Training data has labels. This means that when the algorithm is shown a square (four equal sides), if it detects four equal sides it has detected that it’s a square. Again the machine has been shown a square before (and it was labelled square), and therefore the machine has detected that it’s a square.
First thing to do is always gather the data, so for example if we are trying to use machine learning to predict housing prices, we would gather data about housing prices over the course of many years.
Once data has been collected it is wise to perform an exploratory data analysis on the data to identify trends. Find a correlation between two variables. For example say we are given data on specific stocks. We can find out how two stocks are correlated by getting a correlation value to determine how the two stocks are related. The higher the correlation value, the stronger the correlation, the smaller the correlation the weaker the correlation. Negative correlation values indicate inverse relationships. Think of stocks and put options, those are inversely correlated. As the value of one increases, the value of the other decreases.
EDA helps us identify trends. Another use of EDA is to generate visualizations of the data to get a better understanding of what is going on in the data.
Regression is when we are trying input numerical data and get an output. Y = mx + b is a type of regression model, it takes numerical data as input, and outputs a numerical data point.

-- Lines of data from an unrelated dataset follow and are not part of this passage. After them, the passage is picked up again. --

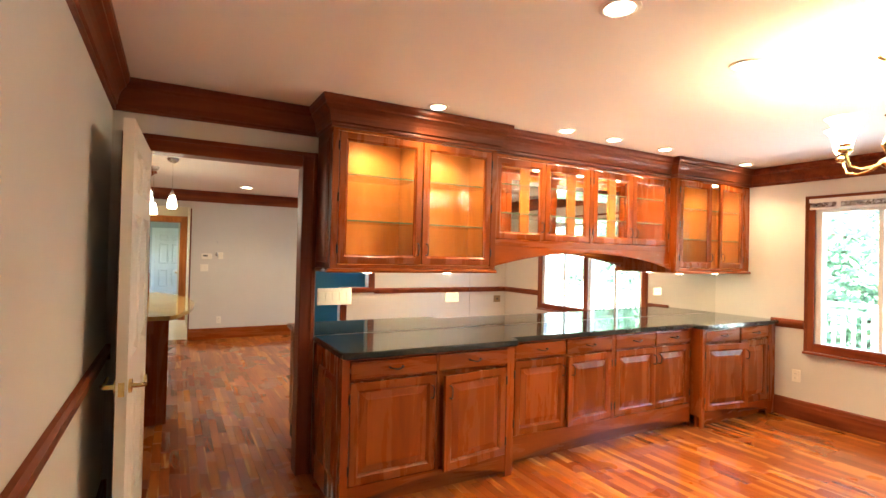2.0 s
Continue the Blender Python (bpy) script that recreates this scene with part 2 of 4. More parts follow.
def box(x0, x1, y0, y1, z0, z1, bevel=0.0, bm=None):
    bm = bm or bmesh.new()
    vs = [bm.verts.new((x, y, z)) for x in (x0, x1) for y in (y0, y1) for z in (z0, z1)]
    fs = [bm.faces.new([vs[i] for i in q]) for q in ((0, 1, 3, 2), (4, 6, 7, 5), (0, 4, 5, 1), (2, 3, 7, 6), (0, 2, 6, 4), (1, 5, 7, 3))]
    if bevel:
        es = list({e for f in fs for e in f.edges})
        bmesh.ops.bevel(bm, geom=es, offset=bevel, segments=2, affect="EDGES", profile=0.5)
    return bm


def slab(x0, x1, y0, y1, z0, z1, axis, holes):
    """A wall along axis with openings (a0, a1, z0, z1) right through it."""
    bm = bmesh.new()
    a0, a1 = (x0, x1) if axis == "x" else (y0, y1)
    az = sorted({a0, a1, *[v for h in holes for v in h[:2] if a0 < v < a1]})
    zz = sorted({z0, z1, *[v for h in holes for v in h[2:] if z0 < v < z1]})
    for p, q in zip(az, az[1:]):
        for r, s in zip(zz, zz[1:]):
            mid, mz = (p + q) / 2, (r + s) / 2
            if any(h[0] < mid < h[1] and h[2] < mz < h[3] for h in holes):
                continue
            box(*((p, q, y0, y1) if axis == "x" else (x0, x1, p, q)), r, s, bm=bm)
    bmesh.ops.remove_doubles(bm, verts=bm.verts, dist=1e-5)
    bm.verts.index_update()
    seen = {}
    for f in list(bm.faces):
        seen.setdefault(tuple(sorted(v.index for v in f.verts)), []).append(f)
    bmesh.ops.delete(bm, geom=[f for fs in seen.values() if len(fs) > 1 for f in fs], context="FACES")
    return bm


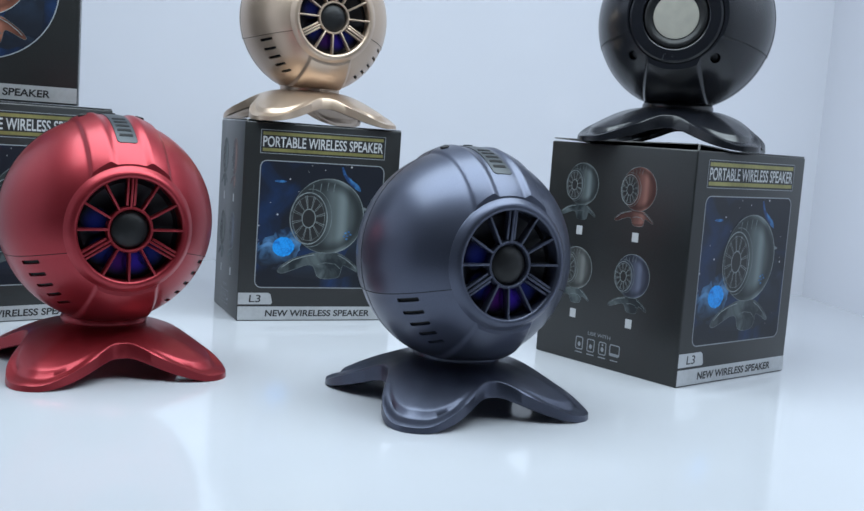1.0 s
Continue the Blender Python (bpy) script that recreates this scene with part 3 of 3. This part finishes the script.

Supervised learning is about classification, so going back earlier when I gave the square analogy, we are giving the machine information, and it will determine what kind of shape this is. If the machine detects three sides its classified as a triangle, four equal sides it’s a square. Six sides, it is a hexagon.
The model has been shown before these shapes so it is able to detect them, and classify the output as based on what it has seen before. Determining what shape it is based on the information provided, is the classification part. It classifies the shape based on the data provided.
Determining if an email is a spam email or not is a machine learning classification problem. We are given training data the machine will learn. Spam emails usually have specific types of words, and we can collect a ton of spam emails and store those emails in the dataset.
Once the email data has been stored, the machine can read the email and count how many words are in the spam emails, and how many words in the data set appear in non-spam emails. Then whichever is higher the machine can then classify the email as spam or not spam email.
Is it going to be hot or cold tomorrow? That is just another example of classification, it will be one or the other. This example is called a binary classifier, where there are two possible outcomes, hot or cold. The spam email example is also an example of classification, spam or not spam.